Two leading factors explain the steep rise in INSS outlays: the rapid expansion in the number of beneficiaries and the large increase in the mean value of the benefits paid to them. The Ministry of Social Security does not report the number of beneficiaries. We can, though, approximate its dynamics by that of the number of benefits INSS has paid: the same beneficiary can received more than one benefit (e.g., his or her own pension, plus the retirement benefits of a deceased spouse). The numbers are revealing. Considering only the month of December of each year, in 2000-15 the number of INSS benefits went up by an average 3.5% per year, while the mean benefit value rose 2.1% per year (Figure 2).
Figure 1: Expenditures with private sector social security system (INSS),
in constant R$ of 2005 and % GDP
Source: Ministry of Finance.
Figure 2: Number and mean value of benefits paid by the INSS in December (billion benefits and constant R$ of Dec 2015)
Source: Social Security Statistical Bulletin (Ministry of Social Security).
The growing number of benefits is consistent with the rapid expansion of the population aged 60 or more, the main clientele of the INSS. In 2000-15, the number of Brazilians in that age bracket grew, on average, 3.5% per year. This compares to average annual expansions of 1.1% for the overall population and 1.5% for the working age population (15-59-year-olds).
In turn, the mean benefit value went up due to the rise in the real value of the minimum wage: as of December 2015, two out of every three benefits paid by the INSS amounted to exactly one minimum wage. And, in 2000-15, the government raised the minimum wage by an annual average of 4.6%, on top of the increase in consumer prices. This compares to an expansion of 1.5% per annum in per capita GDP.
Absent reforms, social security spending will continue to climb ahead of GDP:
1. The government projects that over the next ten years the number of Brazilians aged 60 or more will expand 4.0% per year (0.7% for the overall population).
2. Current legislation determines that the minimum wage will rise each year according to the inflation rate in the previous year, plus the rise in GDP two years before, if this was positive, or zero, otherwise.
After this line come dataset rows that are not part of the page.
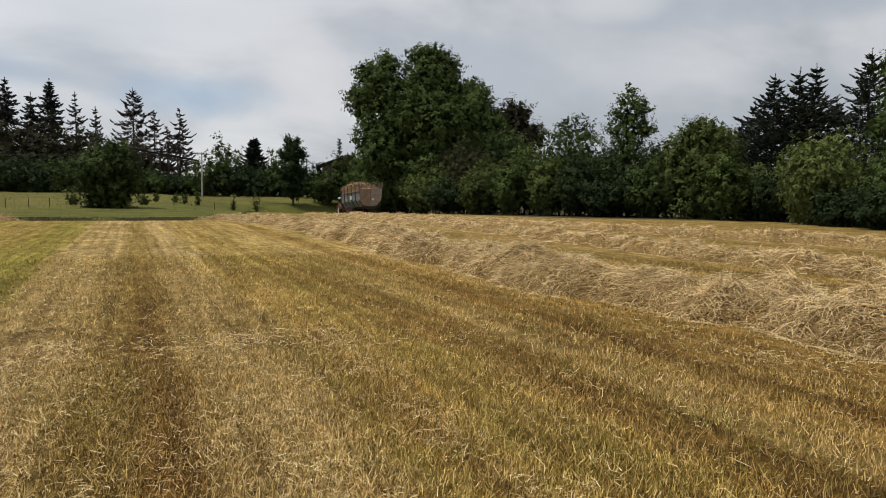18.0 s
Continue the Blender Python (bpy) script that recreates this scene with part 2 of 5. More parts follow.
def worn(name, base, dirt, rough=0.6, metal=0.0, scale=3.0, amount=0.5, bump=0.2):
    """Paint, wood or metal with stains and fine grain."""
    m, n, l, b = material(name, rough, metal)
    tc = n.new("ShaderNodeTexCoord")
    big, fine = noise_tex(n, l, scale, 5, 0.65, tc.outputs["Object"]), noise_tex(n, l, scale * 9, 3, 0.6, tc.outputs["Object"])
    mr = n.new("ShaderNodeMapRange"); mr.inputs["From Min"].default_value, mr.inputs["From Max"].default_value = 0.42, 0.68
    mr.inputs["To Max"].default_value = amount
    l.new(big.outputs["Fac"], mr.inputs["Value"])
    c = blend(n, l, base, dirt, mr.outputs[0])
    v = ramp(n, [(0.3, (0.75, 0.75, 0.75)), (0.7, (1.1, 1.1, 1.1))])
    l.new(fine.outputs["Fac"], v.inputs[0])
    c = blend(n, l, c, v.outputs[0], 1.0, "MULTIPLY")
    l.new(c, b.inputs["Base Color"])
    bp = n.new("ShaderNodeBump"); bp.inputs["Strength"].default_value, bp.inputs["Distance"].default_value = bump, 0.01
    l.new(fine.outputs["Fac"], bp.inputs["Height"]); l.new(bp.outputs[0], b.inputs["Normal"])
    return m


# clump noise paints some of the lit and shaded masses into these leaf colours
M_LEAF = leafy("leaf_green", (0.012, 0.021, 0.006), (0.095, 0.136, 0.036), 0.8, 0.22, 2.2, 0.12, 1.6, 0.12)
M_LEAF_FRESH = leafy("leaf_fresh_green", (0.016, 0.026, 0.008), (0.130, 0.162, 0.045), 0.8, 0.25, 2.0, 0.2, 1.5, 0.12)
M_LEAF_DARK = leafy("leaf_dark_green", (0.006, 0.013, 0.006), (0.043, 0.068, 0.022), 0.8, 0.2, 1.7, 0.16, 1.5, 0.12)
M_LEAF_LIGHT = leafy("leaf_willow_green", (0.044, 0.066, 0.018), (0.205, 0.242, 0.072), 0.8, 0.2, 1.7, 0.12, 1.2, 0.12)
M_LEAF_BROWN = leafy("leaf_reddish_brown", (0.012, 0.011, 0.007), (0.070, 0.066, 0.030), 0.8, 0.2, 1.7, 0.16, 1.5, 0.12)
M_NEEDLE = leafy("needle_dark", (0.014, 0.019, 0.014), (0.048, 0.058, 0.038), through=0.1)
# far spruces: distance haze put into the needle colour, in the dead browns too
M_NEEDLE_HAZY = leafy("needle_hazy_grey_green", (0.026, 0.030, 0.027), (0.078, 0.082, 0.072), through=0.1)
M_NEEDLE_DEAD = leafy("needle_dead_brown", (0.032, 0.026, 0.023), (0.090, 0.070, 0.060), through=0.05)
M_BARK = worn("bark", (0.055, 0.045, 0.035), (0.02, 0.017, 0.013), 0.9, scale=2.0)
M_BARK_PALE = worn("bark_pale", (0.20, 0.18, 0.15), (0.09, 0.075, 0.06), 0.9, scale=2.0)
M_STRAW = leafy("straw", (0.22, 0.150, 0.063), (0.98, 0.765, 0.425), 0.6, 0.12, 0.6, 0.8, 0.9)
M_HAY = hay_material()
M_HAY_OLD = hay_material("old_grey_hay", 0.95)
M_STRAW_OLD = leafy("old_straw", (0.19, 0.132, 0.062), (0.74, 0.565, 0.32), 0.7, 0.1, 0.6, 0.8, 0.9)
M_GRASS = leafy("grass_blade", (0.185, 0.165, 0.034), (0.42, 0.380, 0.098), 0.6, 0.3, 0.6)
M_MEADOW = leafy("meadow_grass", (0.100, 0.098, 0.024), (0.180, 0.164, 0.045), 0.7, 0.25, 4.0)
M_LUSH = leafy("lush_grass", (0.066, 0.070, 0.017), (0.120, 0.117, 0.032), 0.7, 0.25, 3.0)
M_DITCH = leafy("ditch_grass", (0.020, 0.027, 0.009), (0.052, 0.060, 0.018), 0.7, 0.2, 2.0)


# ---- mesh helpers ----
def part(name, data, mat, parent=None, label=""):
    """Links a mesh, or a bmesh, as one object."""
    if isinstance(data, bmesh.types.BMesh):
        me = bpy.data.meshes.new(name)
        data.to_mesh(me)
        data.free()
    else:
        me = data
    if mat is not None and not me.materials:
        me.materials.append(mat)
    ob = new(name, me)
    ob.parent = parent
    if label:
        ob["label"] = label
    return ob


def quad_mesh(name, v):
    """A mesh of loose quads from an array (n, 4, 3)."""
    n = len(v)
    me = bpy.data.meshes.new(name)
    me.vertices.add(4 * n)
    me.vertices.foreach_set("co", np.asarray(v, np.float32).ravel())
    me.loops.add(4 * n)
    me.loops.foreach_set("vertex_index", np.arange(4 * n, dtype=np.int32))
    me.polygons.add(n)
    me.polygons.foreach_set("loop_start", np.arange(0, 4 * n, 4, dtype=np.int32))
    me.update(calc_edges=True)
    return me


def strand_mesh(name, pts, width, side):
    """Ribbons: pts (n, k, 3) along each strand, width (n,) and side (n, 3), tapered to the tip."""
    n, k, _ = pts.shape
    w = (width[:, None] * np.linspace(1.0, 0.35, k)[None])[..., None] * side[:, None] * 0.5
    v = np.stack([pts - w, pts + w], 2).reshape(-1, 3)
    base = (np.arange(n) * 2 * k)[:, None]
    j = np.arange(k - 1)[None] * 2
    f = np.stack([base + j, base + j + 1, base + j + 3, base + j + 2], -1).reshape(-1, 4)
    me = bpy.data.meshes.new(name)
    me.vertices.add(len(v))
    me.vertices.foreach_set("co", v.astype(np.float32).ravel())
    me.loops.add(f.size)
    me.loops.foreach_set("vertex_index", f.astype(np.int32).ravel())
    me.polygons.add(len(f))
    me.polygons.foreach_set("loop_start", np.arange(0, f.size, 4, dtype=np.int32))
    me.update(calc_edges=True)
    return me


def unit(v):
    return v / (np.linalg.norm(v, axis=-1, keepdims=True) + 1e-9)


def box(bm, size, m=None, bevel=0.0):
    """A box of that size, centred, at the pose m, into bm."""
    b = bmesh.new()
    bmesh.ops.create_cube(b, size=1.0)
    bmesh.ops.scale(b, vec=size, verts=b.verts)
    if bevel:
        bmesh.ops.bevel(b, geom=b.edges[:], offset=bevel, segments=2, affect="EDGES")
    join(bm, b, m)


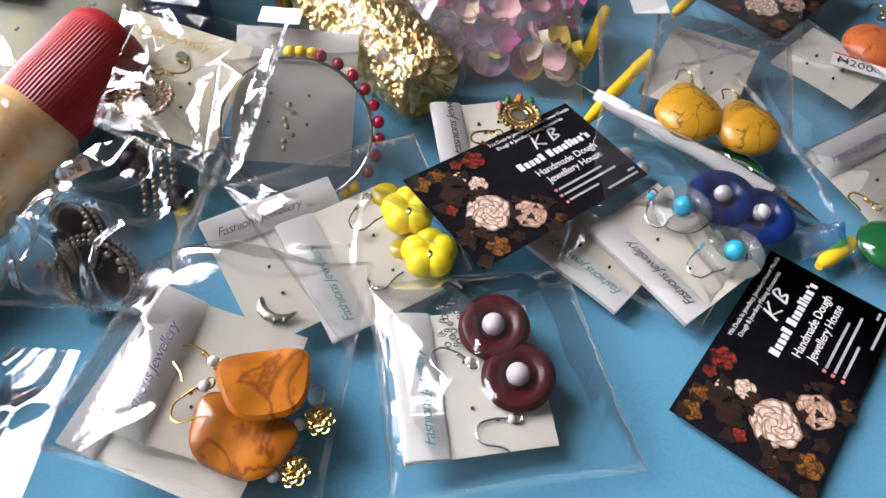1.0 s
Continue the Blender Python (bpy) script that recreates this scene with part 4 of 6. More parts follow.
# clear empty jar with a yellow lid, lying
ja, jb = Vector((-0.0745, 0.5755, 0.0340)), Vector((-0.0280, 0.5393, 0.0340))
cj = thing("empty_jar", along(ja, jb), "empty clear jar with a yellow lid, lying down", "jar")
bm = bmesh.new()
JL = (jb - ja).length
add_lathe(bm, [(0, 0), (0.026, 0), (0.0295, 0.003), (0.0295, JL * 0.5), (0.0285, JL * 0.53), (0.0295, JL * 0.56), (0.0285, JL * 0.62), (0.0295, JL * 0.66), (0.0295, JL * 0.9), (0.027, JL)], 56)
part("jar_wall", bm, SMOKY, cj)
bm = bmesh.new()
add_lathe(bm, [(0.027, JL - 0.003), (0.031, JL - 0.003), (0.0315, JL), (0.0315, JL + 0.014), (0.029, JL + 0.017), (0, JL + 0.017)], 56)
part("lid", bm, YELLOW_PLASTIC, cj)

# small white bottle
wa, wb = Vector((-0.0910, 0.4180, 0.0380)), Vector((-0.0535, 0.4600, 0.0460))
sb = thing("white_bottle", along(wa, wb), "small white plastic bottle lying on a pebble bag", "bottle")
bm = bmesh.new()
add_lathe(bm, [(0, 0.0018), (0.0115, 0.0018), (0.0125, 0), (0.0155, 0), (0.0168, 0.002), (0.0168, 0.045), (0.015, 0.050), (0.008, 0.054), (0.008, 0.062), (0, 0.062)], 40)
part("body", bm, WHITE_PLASTIC, sb)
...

3. Assuming that GDP will fall 3% in 2016, stagnate in 2017 and grow 2% per year in the following eight years, we should expect INSS outlays to reach 10% of GDP by 2025!
Thus, to be meaningful, Rousseff’s reform will have to significantly slow down the rise in the number and mean value of benefits. And the new rules need to kick in relatively fast, before the INSS becomes overwhelmed by unmanageable liabilities, which will then take decades to go away.
Rousseff and her cabinet have been rather vague about the content and timeframe of the reform she has in mind (see, in particular, the interview by Miguel Rosseto, minister of Social Security, to Valor Econômico). So far, the two most positive ideas raised by government officials include:
(i) Establish a minimum retirement age, which could eventually become the same for men and women. Currently, the mean retirement age in Brazil is 58 years, so presumably the legal minimum age would be set at or above 60.
(ii) Unify all the existing social security systems, setting equal rules for civil servants and private sector workers and for urban and rural workers.
On the other hand, the government has also made clear that:
(iii) Eliminating the link between the minimum wage and the value of social security benefits is off the table.
(iv) There will be a lengthy transition period both to start implementing the new rules and then before they become fully effective. Tentative dates would be 2027, to start changing the rules, and 2040, to complete the transition process.
(v) There is no consensus within the government about what should be in the reform proposal. This will only emerge after extensive negotiations within the working group created with this purpose, which consists of government officials and representatives of labor unions, business organizations and civil society.
$1(vi) The government hopes to reach a consensus with all key players on a reform proposal by mid-2016. Yet, if it does not, it will go on negotiating until a consensus emerges.
This is a clear recipe for failure. The ideas raised so far fall seriously short of what is needed to prevent an explosion in social security expenses. The level of government commitment is extremely low. The suggested timeframe means changes will only come when it is too late.
Such working procedures and the lack of clarity and commitment make clear that the government likely intends little beyond offering bait to incentivize the approval of higher taxes. More likely than not—and the government’s track record in this area is very telling—it will abandon any intention to meaningfully change the social security system as soon as it gets its side of the bargain. Congress and society in general should not accept these nonsensical negotiation terms.